The reign of the People’s Party ended in 1957 when a coup d’etat installed a pro-royalist military government that sought an architecture that reinvigorated historicist idioms associated with the monarchy. Today the architecture of the People’s Party is rapidly being erased from the Thai landscape, even as its remaining edifices continue to be rallying sites for new political movements seeking social justice and the elusive promises of modernity.
[4]

[1] Siam became the official name of the country after King Mongkut ratified a treaty with Great Britain on April 5, 1856. Siam later became Thailand in 1939. Thailand Official Yearbook 1964 (Bangkok: Government Printing House, 1964), p. 10.

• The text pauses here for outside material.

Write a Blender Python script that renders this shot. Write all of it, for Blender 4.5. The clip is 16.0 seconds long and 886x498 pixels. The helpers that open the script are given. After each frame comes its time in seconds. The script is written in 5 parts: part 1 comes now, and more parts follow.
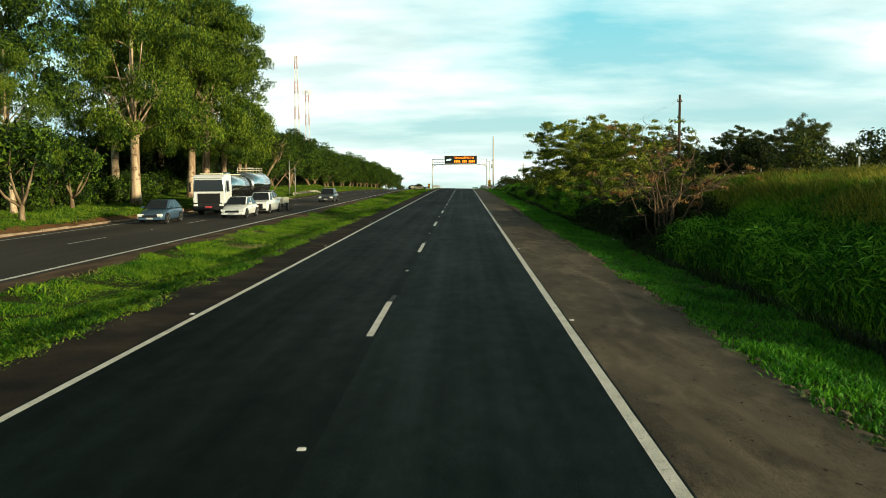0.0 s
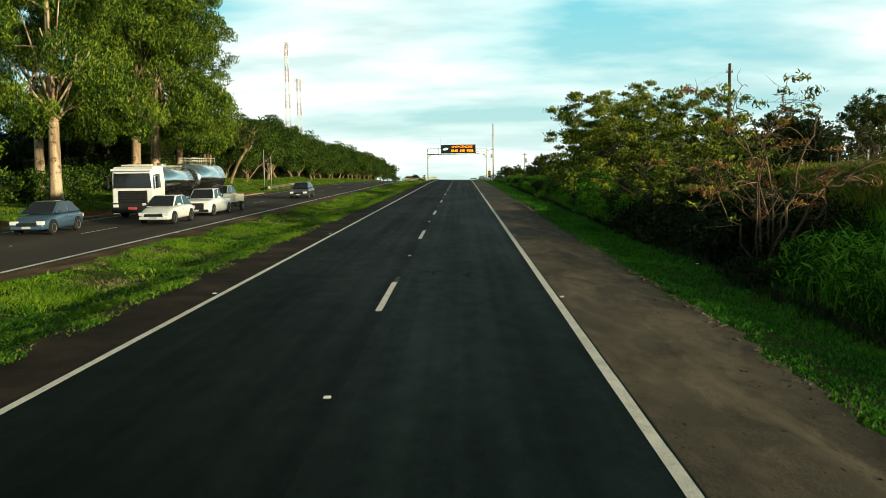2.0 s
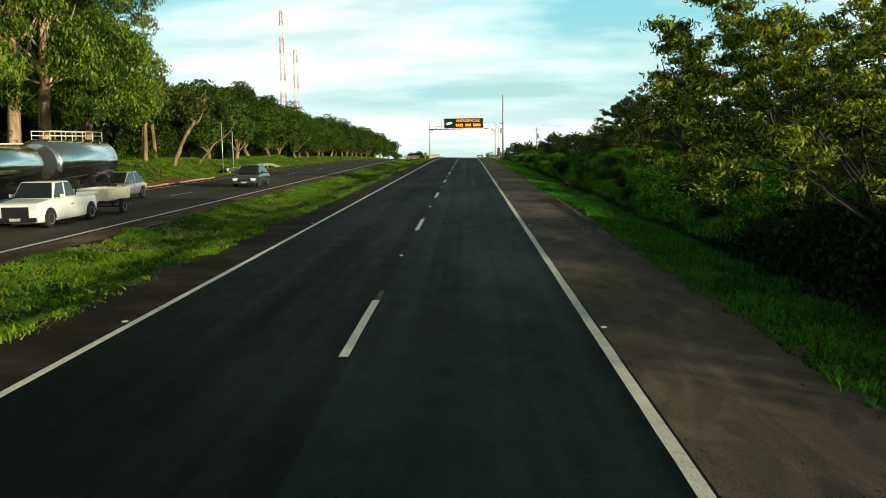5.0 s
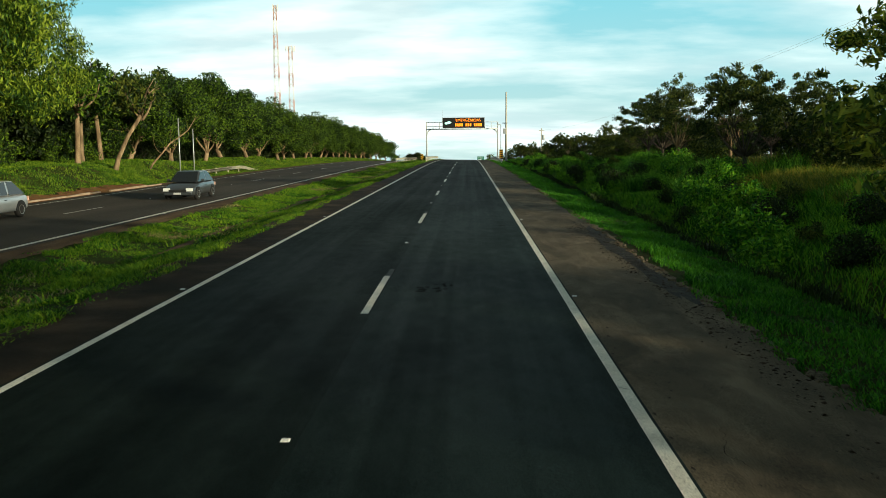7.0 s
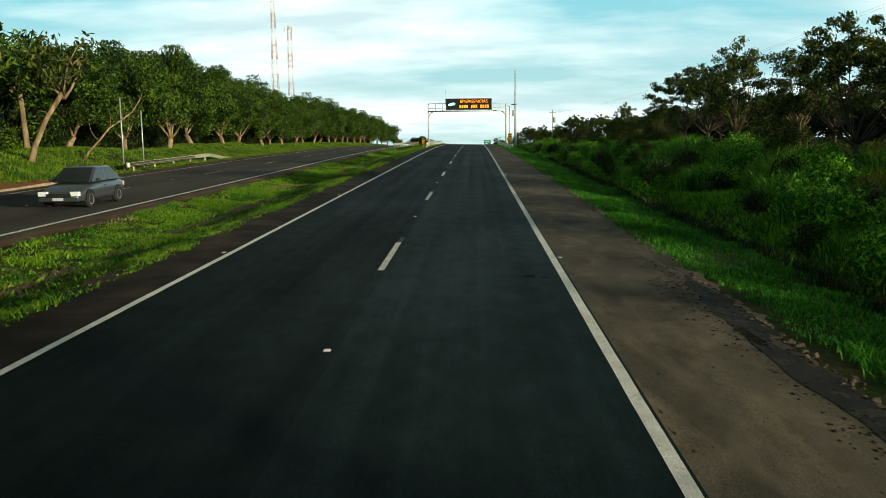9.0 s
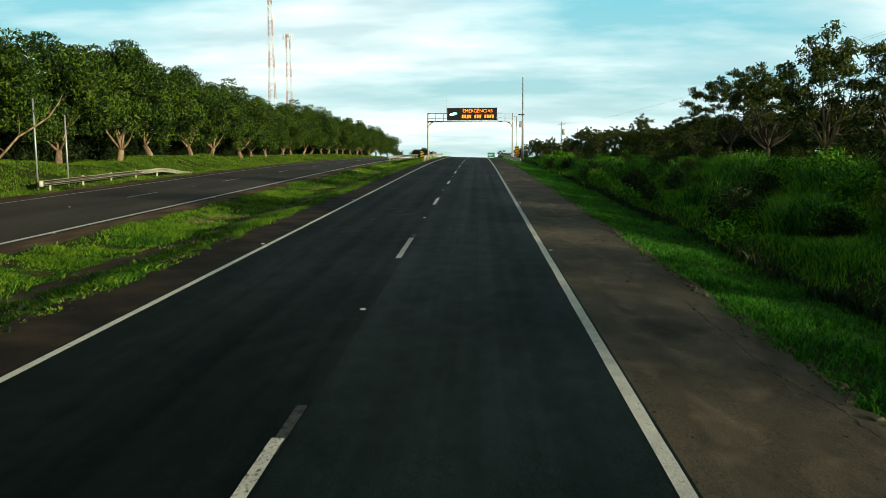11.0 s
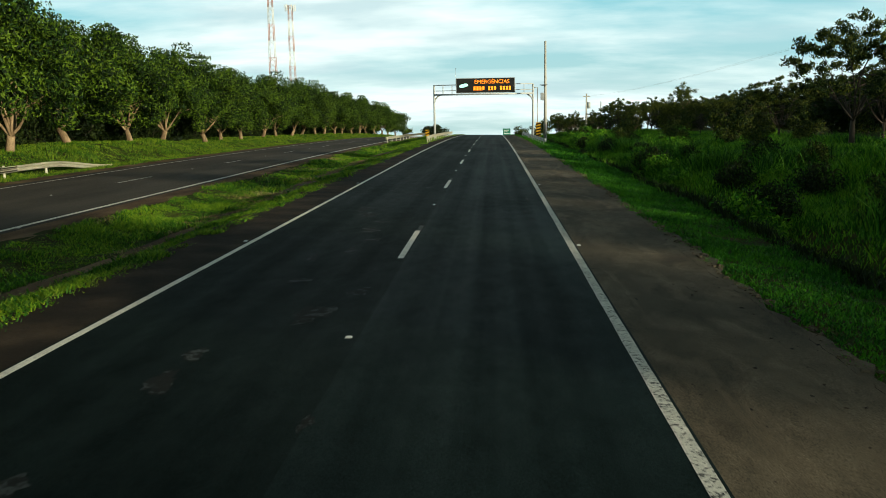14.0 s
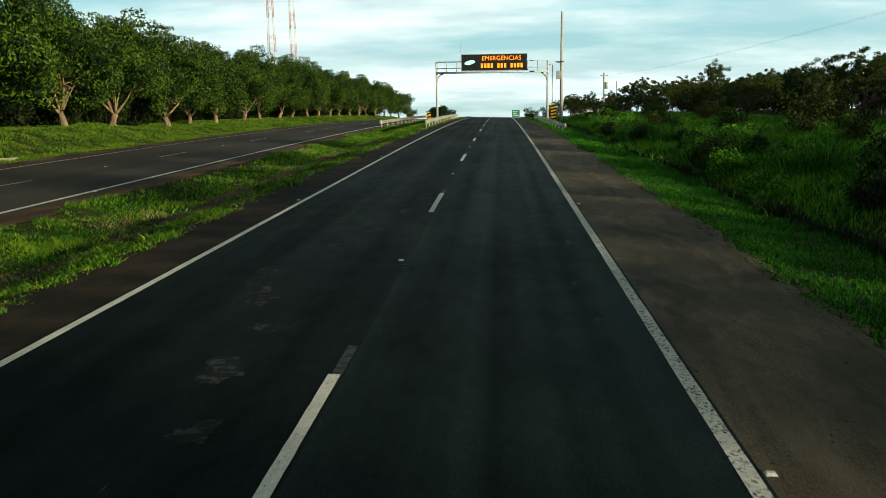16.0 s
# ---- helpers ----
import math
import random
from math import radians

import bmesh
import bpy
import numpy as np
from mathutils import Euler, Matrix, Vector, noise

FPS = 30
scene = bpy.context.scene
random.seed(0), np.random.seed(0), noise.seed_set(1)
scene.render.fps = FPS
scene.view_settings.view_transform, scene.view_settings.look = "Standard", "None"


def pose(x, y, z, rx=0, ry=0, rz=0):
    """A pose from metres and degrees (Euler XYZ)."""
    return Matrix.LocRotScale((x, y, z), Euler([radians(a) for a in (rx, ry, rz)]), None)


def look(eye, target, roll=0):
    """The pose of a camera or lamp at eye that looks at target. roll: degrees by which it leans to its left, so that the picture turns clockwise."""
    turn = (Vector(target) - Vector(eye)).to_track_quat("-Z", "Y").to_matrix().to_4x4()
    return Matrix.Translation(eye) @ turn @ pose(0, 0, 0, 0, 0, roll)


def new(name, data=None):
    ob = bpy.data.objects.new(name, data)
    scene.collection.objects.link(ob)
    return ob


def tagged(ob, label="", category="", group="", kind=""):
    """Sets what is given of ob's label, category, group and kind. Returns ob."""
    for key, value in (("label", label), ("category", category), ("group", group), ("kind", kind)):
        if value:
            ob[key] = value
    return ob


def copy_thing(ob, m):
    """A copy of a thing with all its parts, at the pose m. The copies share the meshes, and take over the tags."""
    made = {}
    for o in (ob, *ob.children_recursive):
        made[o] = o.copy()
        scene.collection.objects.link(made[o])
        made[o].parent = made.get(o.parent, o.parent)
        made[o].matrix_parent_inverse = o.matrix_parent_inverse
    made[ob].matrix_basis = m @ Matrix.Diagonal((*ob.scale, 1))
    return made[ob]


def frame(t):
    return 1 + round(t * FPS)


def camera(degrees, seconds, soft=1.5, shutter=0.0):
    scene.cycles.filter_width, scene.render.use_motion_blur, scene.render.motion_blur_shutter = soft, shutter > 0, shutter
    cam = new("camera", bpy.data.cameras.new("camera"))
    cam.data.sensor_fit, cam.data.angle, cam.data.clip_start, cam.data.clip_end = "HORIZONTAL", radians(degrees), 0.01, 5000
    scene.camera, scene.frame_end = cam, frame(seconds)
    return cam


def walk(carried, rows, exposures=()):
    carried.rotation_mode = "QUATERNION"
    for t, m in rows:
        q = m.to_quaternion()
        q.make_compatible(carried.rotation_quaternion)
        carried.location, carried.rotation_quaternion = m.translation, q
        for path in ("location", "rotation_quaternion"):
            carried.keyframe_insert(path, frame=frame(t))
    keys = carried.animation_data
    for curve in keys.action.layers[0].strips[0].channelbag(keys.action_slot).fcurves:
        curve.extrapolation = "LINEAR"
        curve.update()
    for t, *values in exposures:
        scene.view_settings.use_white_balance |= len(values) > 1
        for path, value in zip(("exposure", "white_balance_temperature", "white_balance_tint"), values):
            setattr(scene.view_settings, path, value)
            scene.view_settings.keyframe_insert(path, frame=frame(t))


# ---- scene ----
cam = camera(55.0, 16.0, 0.8, 0.15)
PATH = [
    (0, (1.624, 1.209, 2.728), (1.574, 3.201, 2.556), -0.45),
    (0.5, (1.631, 4.77, 2.735), (1.582, 6.761, 2.556), -0.68),
    (1, (1.617, 8.509, 2.735), (1.568, 10.5, 2.551), -0.82),
    (1.5, (1.623, 12.008, 2.726), (1.574, 13.999, 2.536), -0.85),
    (2, (1.603, 15.678, 2.71), (1.557, 17.668, 2.516), -0.78),
    (2.5, (1.602, 19.229, 2.714), (1.555, 21.219, 2.513), -0.68),
    (3, (1.59, 22.746, 2.734), (1.54, 24.733, 2.517), -0.61),
    (3.5, (1.582, 26.128, 2.766), (1.532, 28.113, 2.529), -0.36),
    (4, (1.649, 29.618, 2.697), (1.592, 31.603, 2.456), -1.01),
    (4.2, (1.644, 31.201, 2.739), (1.584, 33.184, 2.49), -0.97),
    (6.3, (1.699, 45.037, 2.779), (1.641, 47.022, 2.533), -0.58),
    (6.5, (1.724, 46.508, 2.786), (1.664, 48.492, 2.542), -0.51),
    (7, (1.717, 49.794, 2.779), (1.657, 51.778, 2.532), -0.44),
    (7.5, (1.751, 53.206, 2.757), (1.691, 55.19, 2.512), -0.41),
    (8, (1.792, 56.507, 2.762), (1.727, 58.489, 2.505), -0.72),
    (8.2, (1.806, 57.93, 2.79), (1.737, 59.91, 2.525), -0.7),
    (10.3, (1.866, 71.416, 2.732), (1.785, 73.393, 2.441), -0.5),
    (10.5, (1.865, 72.817, 2.759), (1.788, 74.796, 2.483), 0.1),
    (11, (1.846, 75.983, 2.755), (1.764, 77.965, 2.497), -0.2),
    (11.5, (1.818, 79.212, 2.771), (1.731, 81.194, 2.519), 0.26),
    (12, (1.847, 82.304, 2.772), (1.75, 84.284, 2.507), -0.46),
    (12.5, (1.799, 85.436, 2.797), (1.701, 87.415, 2.524), -0.16),
    (13, (1.81, 88.635, 2.822), (1.706, 90.612, 2.538), -0.43),
    (13.5, (1.807, 91.759, 2.804), (1.698, 93.734, 2.509), -0.59),
    (14, (1.84, 95.015, 2.803), (1.721, 96.986, 2.49), -0.96),
    (14.5, (1.817, 98.14, 2.779), (1.692, 100.11, 2.456), -1.16),
    (15, (1.747, 101.497, 2.786), (1.62, 103.463, 2.444), -0.96),
    (15.5, (1.683, 104.589, 2.742), (1.551, 106.555, 2.399), -1),
    (16, (1.683, 107.379, 2.758), (1.546, 109.342, 2.402), -0.88),
]
walk(cam, [(t, look(eye, target, roll)) for t, eye, target, roll in PATH], exposures=((0.0, 0.23, 6850, -2), (4.0, 0.22, 6800, -2), (7.0, 0.18, 6550, -2), (10.5, 0.11, 6400, -2), (16.0, 0.05, 6450, -2)))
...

[2] Chatri Prakitnonthakan, The Art and Architecture of the People’s Party: Political Symbols in Ideological Aspect, [Sinlapa-sathapattayakam khana ratsadon: sanyalak thang kanmueang nai choeng udomkan], Bangkok: Matichon, 2009.  Pp. viii, 230; figs., notes, bib.  In Thai., p. 6; 124.

[3] National Archives of Thailand, Rama 6, รล/Office of the Royal Secretariat, 20/13, “Letter of Chaophraya Yomarat to King Rama VI.”

[4] Democracy Monument and Victory Monument were important rallying sites during the 2009 and 2010 anti-government demonstrations. Other monuments built during the tenure of the People’s Party, such as the Laksi monument, have faced destruction by indifferent officials.Mai son klum anurak tan rue anusawari! [Not interested in the preservationist group opposing the destruction of the monument!], Thansettakit newspaper, 25 June 2010.